You hear about it all the time: American corporations pay a few cents an hour to Chinese laborers to make the products we buy every day. We hate it on principle, but we still buy the products because we don’t have a comparable alternative. Sure, there’s the Fair Trade movement, and we could switch to using those products, but we’re stuck in our ways and don’t want to spend all that effort to research and find similar products from more socially responsible sources.

Now picture this: You’re on the Apple website, about to complete your purchase of this awesome brand-new computer, and you’re given two options.

Apple operates two Chinese manufacturing plants for this computer. At one, we pay our workers fifty cents per hour. At the other, we pay our employees eight dollars and twenty-five cents per hour. You have two options: (a) cheap labor, or (b) human decency [Add $150.00].

Which do you choose? Now it’s not a question of how much time it takes you to find and research comparable products; all you have to do is click a button and spend $150 more for exactly the same product. But you’re a conscientious consumer; you don’t personally gain any additional value from those $150 other than knowing that you’ve helped to financially support someone you’ve never met. If you don’t, they won’t be able to work as many hours and they might lose their job. On the other hand, as far as you’re concerned, you’re basically throwing $150 out the window.

From Apple’s perspective, this is great PR. The goal is to get everybody to opt for the more expensive choice and stop exploiting laborers once and for all, but in the mean time, they’re letting people choose to do it themselves. Sure, they might not make any additional money from doing this, but at least Steve Jobs can stand up on stage at WWDC next year and announce that manufacturing employees’ wages have gone up 5000% in the past year, and possibly show a video of a happy Chinese family eating rice and beans for dinner.
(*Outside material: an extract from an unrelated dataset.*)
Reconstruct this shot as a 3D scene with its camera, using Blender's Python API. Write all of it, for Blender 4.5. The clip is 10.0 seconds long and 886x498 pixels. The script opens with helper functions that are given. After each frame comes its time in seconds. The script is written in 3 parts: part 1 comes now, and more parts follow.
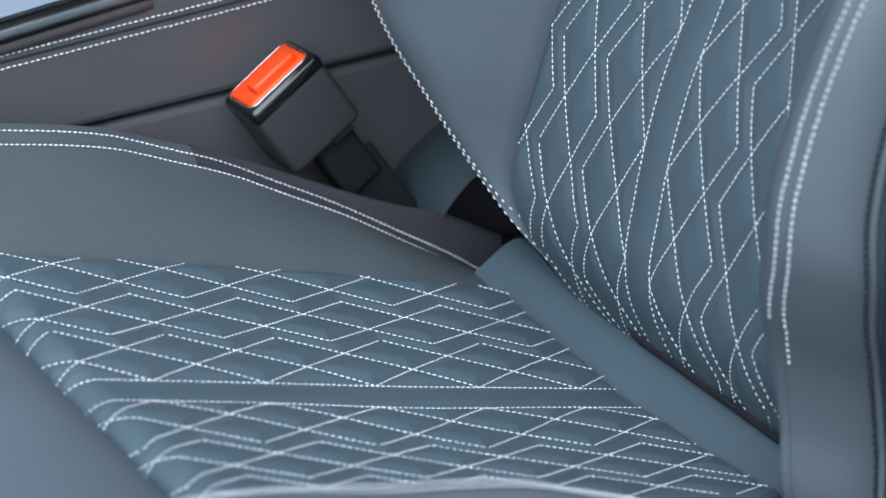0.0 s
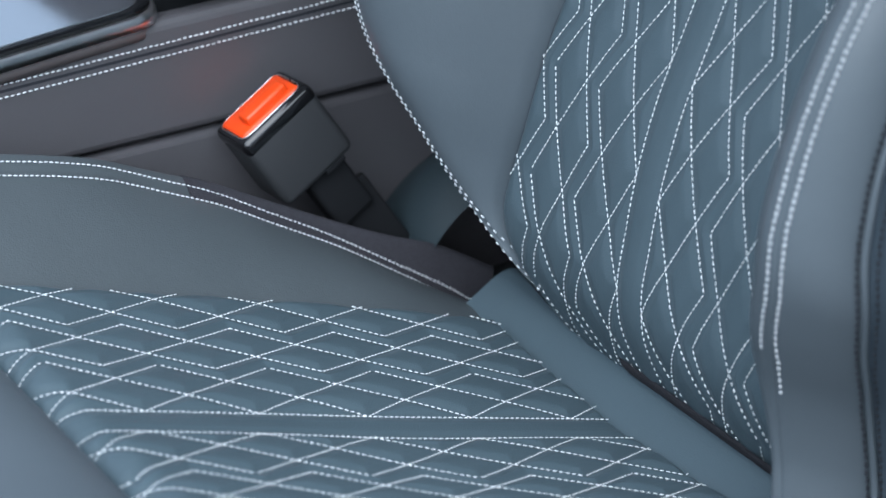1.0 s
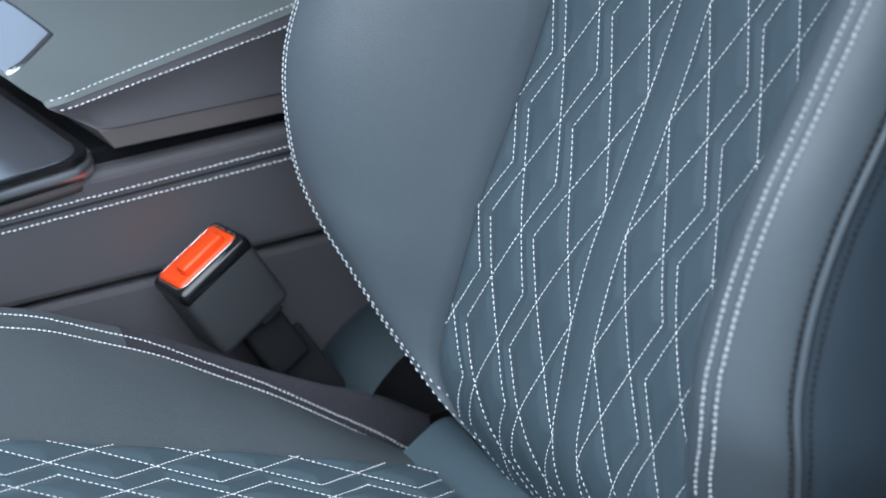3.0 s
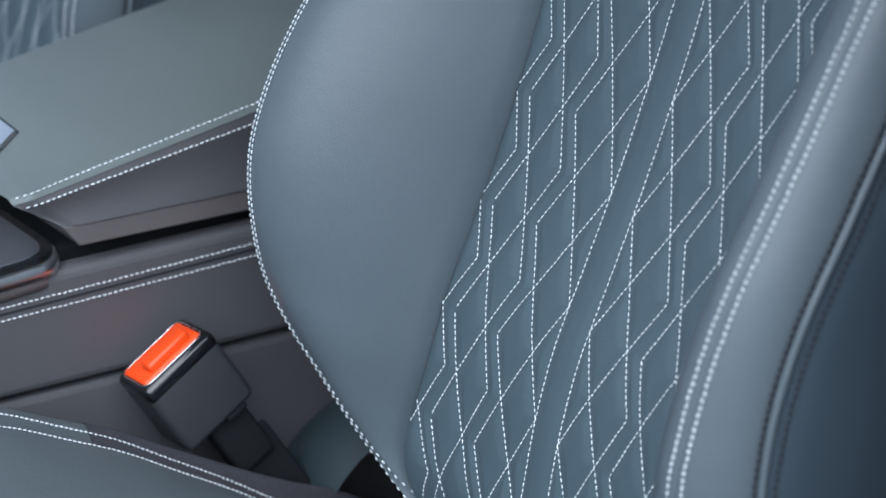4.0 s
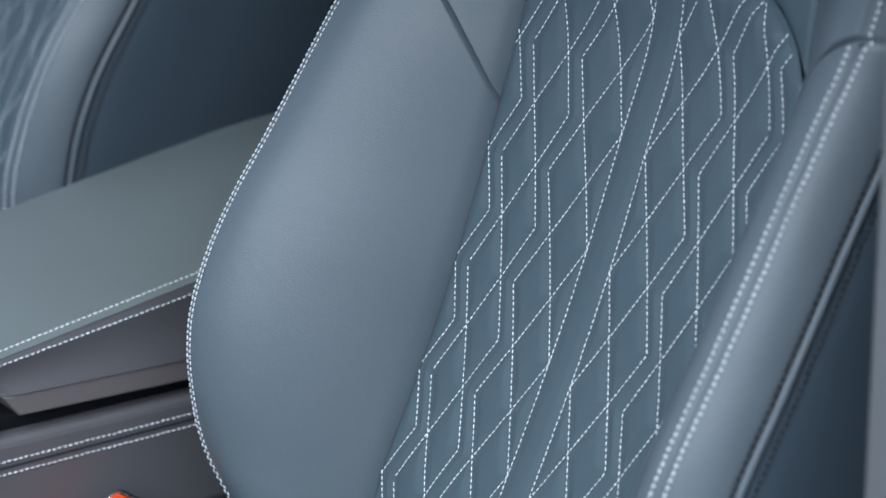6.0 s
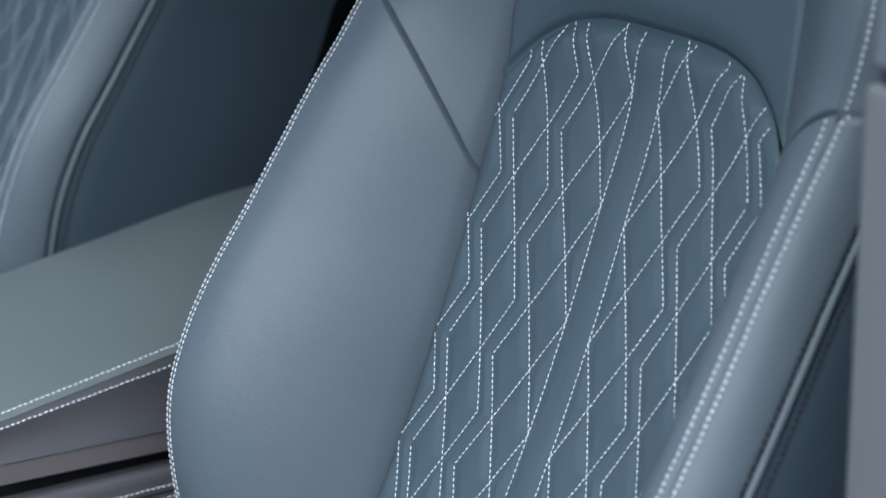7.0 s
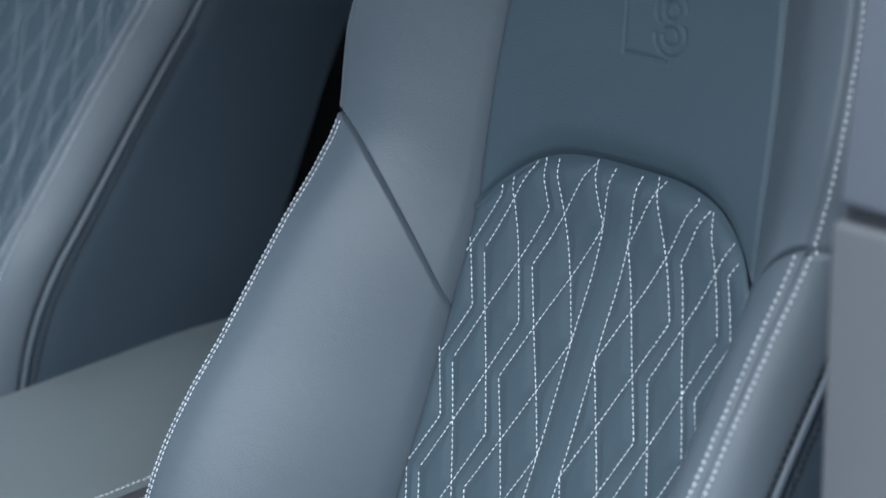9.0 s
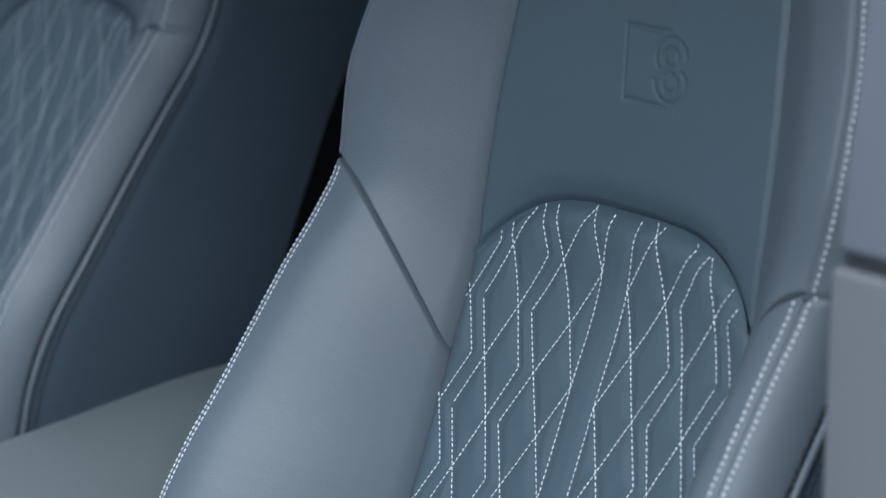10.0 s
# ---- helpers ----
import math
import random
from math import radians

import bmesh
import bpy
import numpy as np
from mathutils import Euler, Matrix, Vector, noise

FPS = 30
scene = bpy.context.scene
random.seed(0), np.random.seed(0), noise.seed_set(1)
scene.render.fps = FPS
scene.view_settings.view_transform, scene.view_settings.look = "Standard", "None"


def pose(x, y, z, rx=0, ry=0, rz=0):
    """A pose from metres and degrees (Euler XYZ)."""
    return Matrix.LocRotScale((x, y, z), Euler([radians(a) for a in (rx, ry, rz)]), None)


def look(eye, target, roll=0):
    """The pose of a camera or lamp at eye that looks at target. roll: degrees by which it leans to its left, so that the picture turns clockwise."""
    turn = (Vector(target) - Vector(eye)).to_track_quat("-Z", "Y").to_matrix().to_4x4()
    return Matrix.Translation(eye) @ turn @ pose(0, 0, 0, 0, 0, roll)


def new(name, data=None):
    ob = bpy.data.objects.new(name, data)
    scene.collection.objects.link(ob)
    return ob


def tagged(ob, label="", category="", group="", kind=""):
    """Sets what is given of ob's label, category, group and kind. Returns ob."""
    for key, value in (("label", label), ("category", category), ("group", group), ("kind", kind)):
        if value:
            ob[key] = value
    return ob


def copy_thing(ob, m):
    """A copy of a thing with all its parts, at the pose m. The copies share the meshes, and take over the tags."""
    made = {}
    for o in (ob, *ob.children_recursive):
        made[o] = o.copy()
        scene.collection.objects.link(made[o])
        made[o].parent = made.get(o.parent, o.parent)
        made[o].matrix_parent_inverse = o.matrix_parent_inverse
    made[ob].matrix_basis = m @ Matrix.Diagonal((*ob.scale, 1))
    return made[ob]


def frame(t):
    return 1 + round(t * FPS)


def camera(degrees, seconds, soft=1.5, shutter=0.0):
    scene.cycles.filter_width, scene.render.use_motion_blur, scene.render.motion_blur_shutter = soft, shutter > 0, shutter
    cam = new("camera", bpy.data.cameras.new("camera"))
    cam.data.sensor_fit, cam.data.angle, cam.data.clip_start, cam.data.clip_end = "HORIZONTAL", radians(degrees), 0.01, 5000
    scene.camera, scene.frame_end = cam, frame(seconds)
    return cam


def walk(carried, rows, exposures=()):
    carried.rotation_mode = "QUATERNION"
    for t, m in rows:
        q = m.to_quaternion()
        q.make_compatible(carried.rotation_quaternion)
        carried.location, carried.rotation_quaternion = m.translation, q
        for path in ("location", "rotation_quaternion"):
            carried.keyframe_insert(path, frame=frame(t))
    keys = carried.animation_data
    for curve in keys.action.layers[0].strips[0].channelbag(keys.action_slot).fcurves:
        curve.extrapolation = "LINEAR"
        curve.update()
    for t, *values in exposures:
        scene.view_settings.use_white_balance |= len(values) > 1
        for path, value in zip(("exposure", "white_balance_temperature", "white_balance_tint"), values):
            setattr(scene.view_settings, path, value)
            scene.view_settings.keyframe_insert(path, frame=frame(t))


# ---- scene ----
cam = camera(17.00, 10.0)
EXPOSURE = 0.68
ROWS = [
    (0.0, -1.2507, 0.8521, 1.3466, 63.825, 0.581, -120.600),
    (0.5, -1.2510, 0.8523, 1.3467, 64.028, 0.575, -120.630),
    (1.0, -1.2520, 0.8530, 1.3472, 64.417, 0.563, -120.767),
    (1.5, -1.2542, 0.8544, 1.3481, 65.005, 0.534, -120.995),
    (2.0, -1.2557, 0.8553, 1.3487, 65.692, 0.446, -121.317),
    (2.5, -1.2585, 0.8571, 1.3500, 66.437, 0.364, -121.668),
    (4.0, -1.2667, 0.8625, 1.3535, 69.194, 0.079, -122.669),
    (4.5, -1.2692, 0.8641, 1.3546, 70.039, -0.000, -123.014),
    (5.0, -1.2713, 0.8655, 1.3555, 70.938, -0.060, -123.329),
    (5.5, -1.2726, 0.8663, 1.3561, 71.721, -0.148, -123.597),
    (7.0, -1.2806, 0.8715, 1.3596, 73.844, -0.466, -124.149),
    (7.5, -1.2814, 0.8720, 1.3599, 74.446, -0.513, -124.355),
    (8.0, -1.2822, 0.8725, 1.3603, 75.091, -0.593, -124.545),
    (8.5, -1.2847, 0.8742, 1.3614, 75.718, -0.631, -124.647),
    (9.0, -1.2880, 0.8763, 1.3628, 76.417, -0.694, -124.649),
    (9.5, -1.2881, 0.8764, 1.3628, 76.998, -0.720, -124.650),
    (10.0, -1.2898, 0.8775, 1.3636, 77.293, -0.702, -124.655),
]
walk(cam, [(t, pose(x, y, z, rx, ry, rz)) for t, x, y, z, rx, ry, rz in ROWS],
     [(0.0, EXPOSURE, 5360, 6), (10.0, EXPOSURE, 5360, 6)])
cam.data.dof.use_dof = True
cam.data.dof.focus_distance = 1.73
cam.data.dof.aperture_fstop = 7.5

# ---- light ----
world = bpy.data.worlds.new("overcast_sky")
scene.world = world
world.use_nodes = True
wt = world.node_tree
sky = wt.nodes.new("ShaderNodeTexSky")
sky.sky_type = "NISHITA"
sky.sun_disc = False
sky.dust_density = 5.0
sky.sun_elevation = radians(51)
sky.sun_rotation = radians(-52)
cloud = wt.nodes.new("ShaderNodeMix")
cloud.data_type = "RGBA"
cloud.inputs["Factor"].default_value = 0.55
wt.links.new(sky.outputs[0], cloud.inputs["A"])
cloud.inputs["B"].default_value = (6.0, 6.3, 6.6, 1.0)
wt.links.new(cloud.outputs["Result"], wt.nodes["Background"].inputs[0])
wt.nodes["Background"].inputs[1].default_value = 0.08
sun_data = bpy.data.lights.new("sun", "SUN")
sun_data.energy = 3.0
sun_data.angle = radians(75)
sun_data.color = (1.0, 0.96, 0.9)
sun = new("sun", sun_data)
sun.matrix_world = look((-2.6, 2.1, 4.7), (0, 0, 0.6))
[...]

By the way, I mean this as an idea for any company using cheap overseas labor, not just Apple. It turned out to focus on one company just because it was easier to write it that way. Well, that, and I really wanted to use Apple’s beautiful checkout form for the image.

Also, sorry about the terrible quality of the image; I used photoshop.com since I’m on my CR-48 and it certainly left some features to be desired. Like, say, non-JPEG image format support.

One thought on “Cheap Labor vs. Living Wages: Let Consumers Decide

  1. MH says:

    This is great! I like the photoshop.

    I was thinking. We once outlawed slavery. So slavery is wrong because: 1. Denies people freedom.
    But also? 2. Denies them the value of their work?

    I wonder if people these days are being denied the value of their work. Maybe…. more likely we just dont have enough valuable work to go around?

    But maybe this can become a similar movement to the anti slavery movement. 1. Freedom is a right. and also 2. Having valuable work is a right?

    Oh ho I like that one. Everyone has a right to valuable work!